Generated files, local secrets, and editor artifacts make Git status noisy when they are not meant for commits. A repository .gitignore file keeps matching untracked paths out of normal status and add results, so the shared history stays focused on source files and project configuration.

Git reads ignore patterns from .gitignore files in the working tree, plus repository-local and user-level exclude files. A pattern without a slash can match names below the .gitignore location, a trailing slash limits a rule to directories, and a leading slash anchors the rule to that file's directory.

Use a committed .gitignore for project-generated paths that every clone should ignore. Keep personal editor files in .git/info/exclude or a global exclude file instead, and remember that ignore rules do not hide files that Git already tracks.

Steps to ignore files with .gitignore:

  1. Check the repository status before adding ignore rules.
    $ git status --short
    ?? .env
    ?? README.md
    ?? cache/
    ?? debug.log
    ?? src/

    Use .gitignore for untracked paths that should stay out of commits, such as generated directories, logs, and local environment files.

  2. Open or create the repository .gitignore file.
    $ vi .gitignore
  3. Add one ignore pattern per line.
    cache/
    *.log
    .env

    cache/ matches directories named cache below this .gitignore file. *.log matches log files below this location, and .env matches local environment files.
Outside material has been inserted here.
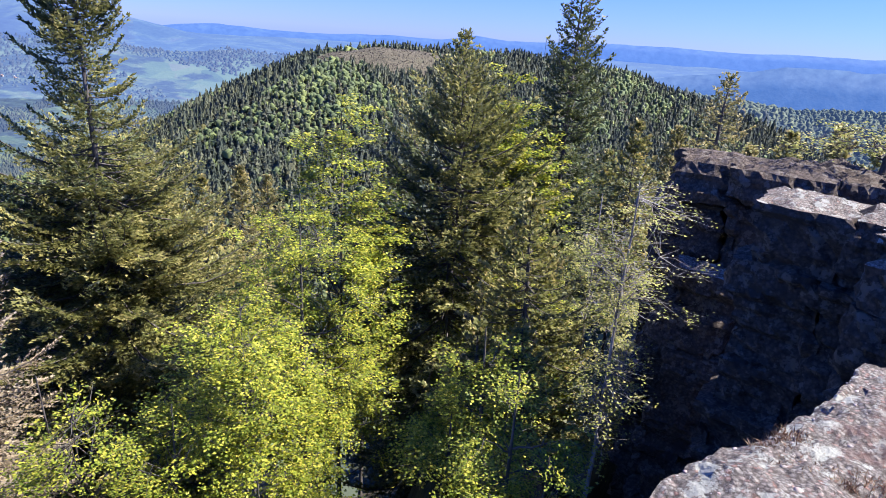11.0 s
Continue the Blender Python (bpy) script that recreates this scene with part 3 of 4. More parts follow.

  4. Confirm normal status no longer lists the ignored files.
    $ git status --short
    ?? .gitignore
    ?? README.md
    ?? src/

    The .gitignore file still appears because it is a new tracked-project file that should usually be committed.

  5. Show ignored files explicitly when verifying the rules.
    $ git status --ignored --short
    ?? .gitignore
    ?? README.md
    ?? src/
    !! .env
    !! cache/
    !! debug.log

    In short status output, ?? marks untracked paths and !! marks ignored paths.

  6. Trace the matching ignore rule when a path is hidden unexpectedly.
    $ git check-ignore -v .env debug.log cache/app.tmp
    .gitignore:3:.env	.env
    .gitignore:2:*.log	debug.log
    .gitignore:1:cache/	cache/app.tmp

    git check-ignore -v prints the source file, line number, matched pattern, and checked path.

  7. Stage the ignore file after reviewing the patterns.
    $ git add .gitignore

    If Git already tracks a matching file, .gitignore will not hide it. Remove that file from the index with git rm --cached <path> when the local copy should remain on disk.

  8. Verify that only the ignore file and intended project files remain visible.
    $ git status --short
    A  .gitignore
    ?? README.md
    ?? src/

    Commit .gitignore with the project changes that introduce or document the generated paths.